Ramaphosa agreed with Kenya that it was important for the UN Security Council to support the work of the UN Mission for the Referendum in Western Sahara.
“Like Kenya, we are concerned at the delay in holding the referendum, which is necessary for the realisation of the right to self-determination for the people of the Western Sahara.”
The two heads of states expressed concern at the inadequate protection of the human rights of the Saharawi people. “I have assured President Kenyatta of SA’s continued support for Kenya’s tenure as a non-permanent member of the UN Security Council for 2021-22.”
On Covid-19, Ramaphosa said: “We have agreed that SA and Kenya, as like-minded countries, should work together to build consensus on how our continent should emerge from this crisis. We have consistently advocated an equitable and transparent distribution of vaccine doses to developing economies.”
Furthermore, he said, both countries have proven capacity and expertise in vaccine manufacture. “However, we need support to enhance and scale up this capacity, including through technology transfer.”
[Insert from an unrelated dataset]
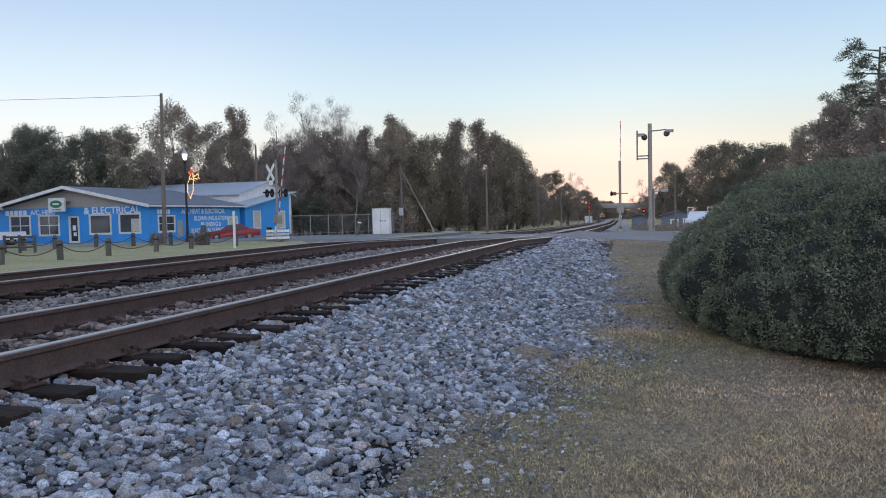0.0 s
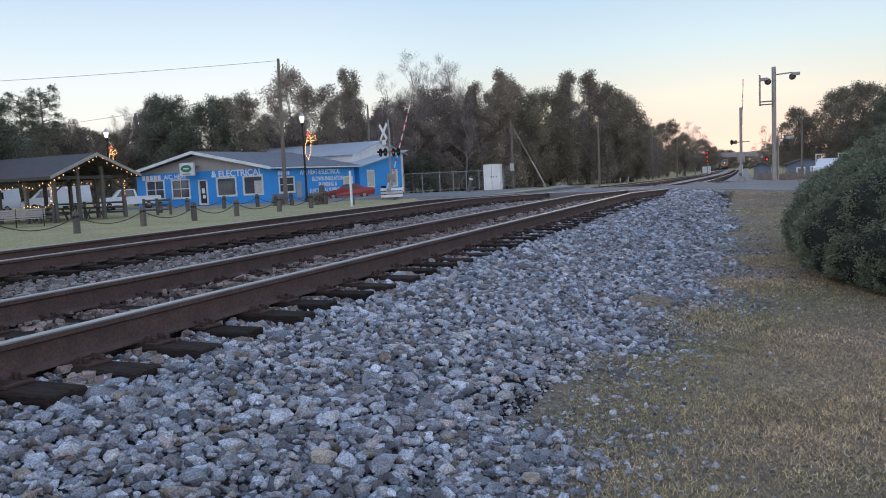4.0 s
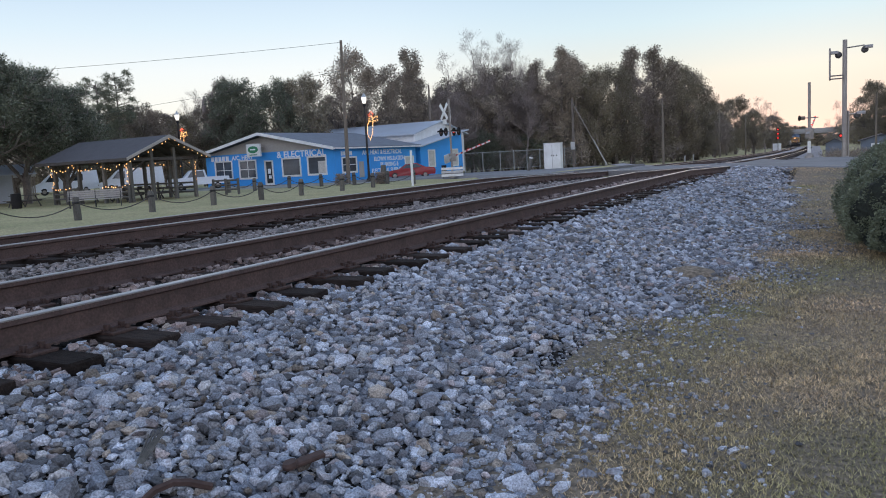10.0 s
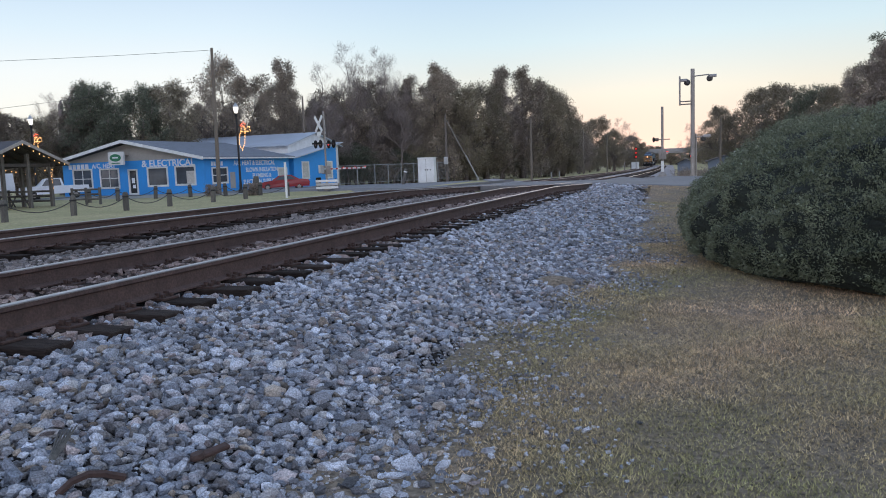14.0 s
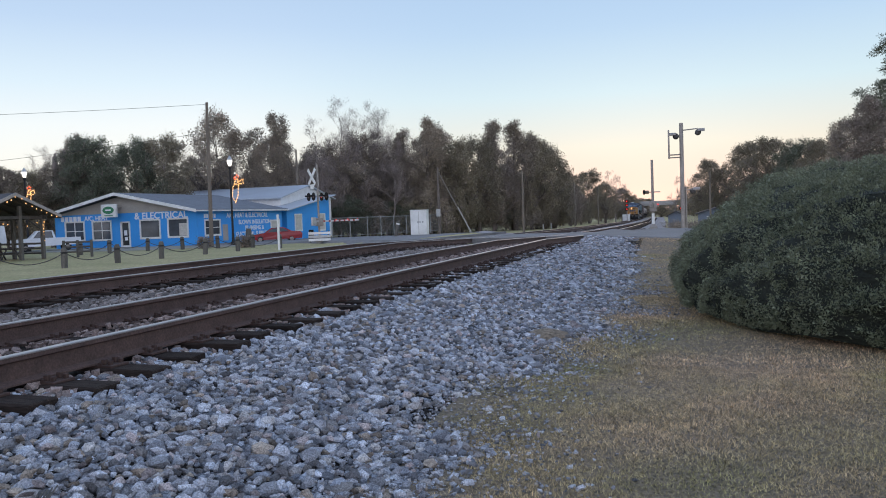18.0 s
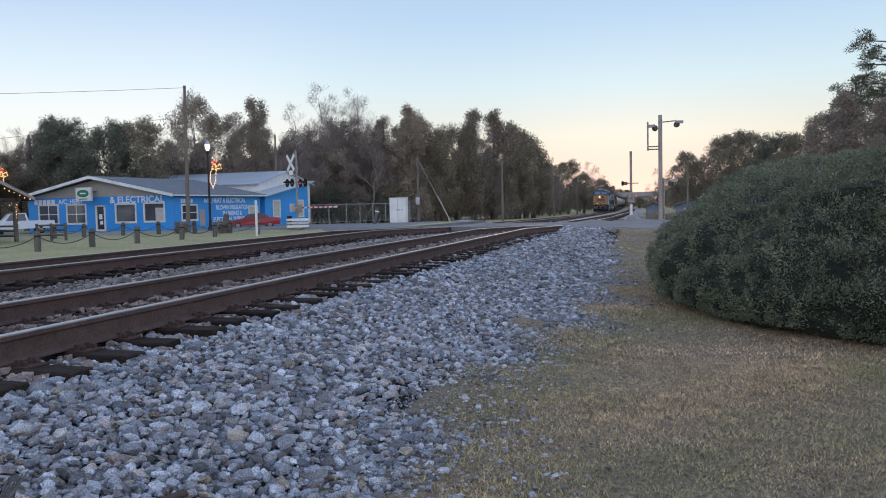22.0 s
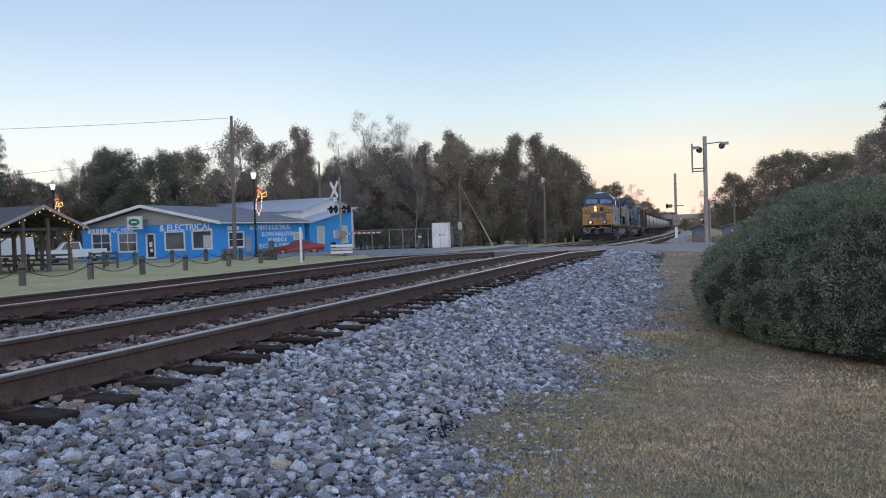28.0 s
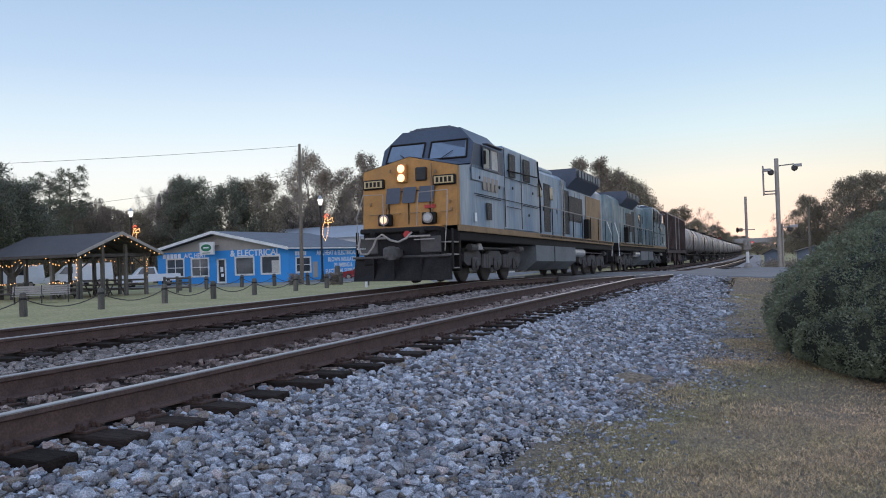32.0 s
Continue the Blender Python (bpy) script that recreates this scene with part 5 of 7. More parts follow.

Kenyatta, whose programme includes a visit to Transnet Engineering in Koedoespoort and Aspen Pharmacare in Gqeberha, echoed Ramaphosa’s sentiments.
“It is only by working together that we can achieve our desired outcomes for closer bilateral co-operation and strategic partnerships. We have today made very good strides, however we believe there is scope to do even more.”
Ramaphosa accepted an invitation from Kenyatta to visit Kenya.